Là où les choses se gâtent un peu,
c'est lorsque Pierre Bayard se prend tout à coup d'envies
réparatrices sur les œuvres qu'il cite et étudie. Est-il légitime
de vouloir « améliorer » ces œuvres ? Le livre
refermé, nous en doutons plus que jamais. Produits défectueux,
elles sont des objets d'étude intéressants pour le critique :
leurs défauts sont intéressants, car il importe de les connaître
pour ne pas les reproduire. Hormis cela, les « œuvres ratées »
peuvent bien le rester et subir le sort qui leur est « naturel » :
l'oubli. Un oubli relatif au regard des autres œuvres du même
auteur. Nous n'avons nulle envie de relire une « Henriade »
améliorée. Les éditeurs feront bien de se consacrer à autre chose
qu'à la publication d'un tel ouvrage.
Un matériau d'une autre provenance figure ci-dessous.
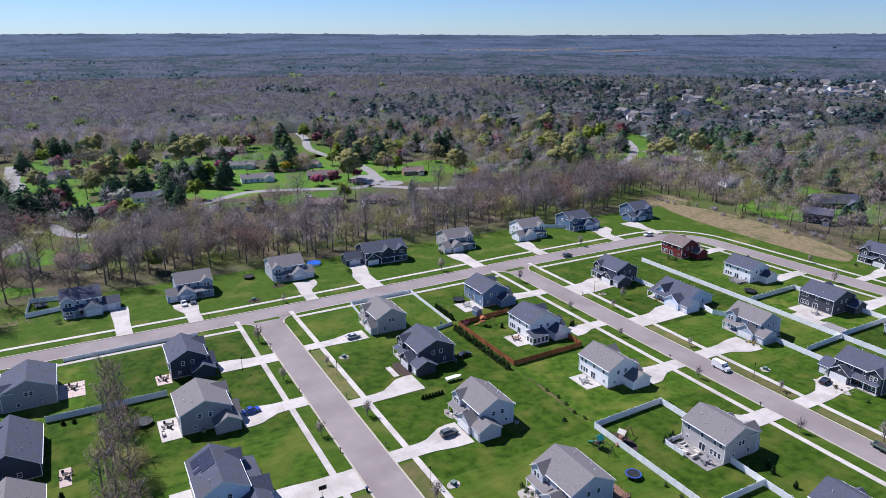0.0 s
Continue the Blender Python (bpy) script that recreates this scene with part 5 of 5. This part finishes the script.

N'améliorons pas les œuvres
ratées, consacrons-nous, lecteurs, à en lire par préférence
d'autres. Et là où Pierre Bayard s'égare à peu près
complètement, c'est lorsqu'il nous parle de marier les œuvres
ratées entre elles, de faire entrer tel personnage d'un livre dans
un autre, afin d'additionner les qualités littéraires et de
compenser les défauts. Nous avons tous, à un moment ou à un autre,
rêvé d'une telle interaction : Oliver Twist s'égarant du côté
de Guermantes, ou même Emma Bovary prise sous sa coupe par Stendhal.
Ça
peut être assez drôle, on peut même en faire une sorte de pastiche
littéraire, un hommage teinté d'humour au second degré. Mais ce ne
sera tout autre chose que la réécriture d'une œuvre ratée, à
laquelle nous n'avons aucune légitimité pour procéder, sauf à
considérer qu'il n'y a plus d'auteur et qu'on nage dans une espèce
de magma littéraire universel... Les tenants de la « mort de
l'auteur » semblaient pourtant bien ringardisés, et cependant,
cornaqués par Pierre Bayard, les voici qui se réinvitent travestis
au grand banquet des plaisirs littéraires...
Le
titre « Comment améliorer les œuvres ratées » associe
une question et un constat. La question gagne à demeurer sans
réponse, si ce n'est pour le livre de Pierre Bayard lui même, qui
s' « améliorerait » en voyant disparaître tout ce qui
touche à l'amélioration. Rangeons-les, les « œuvres
ratées », parmi les « archives mortes », afin
qu'elles laissent place à d'autres qui – grâce à la lucidité de
critiques comme Pierre Bayard – n'auront pas leurs défauts.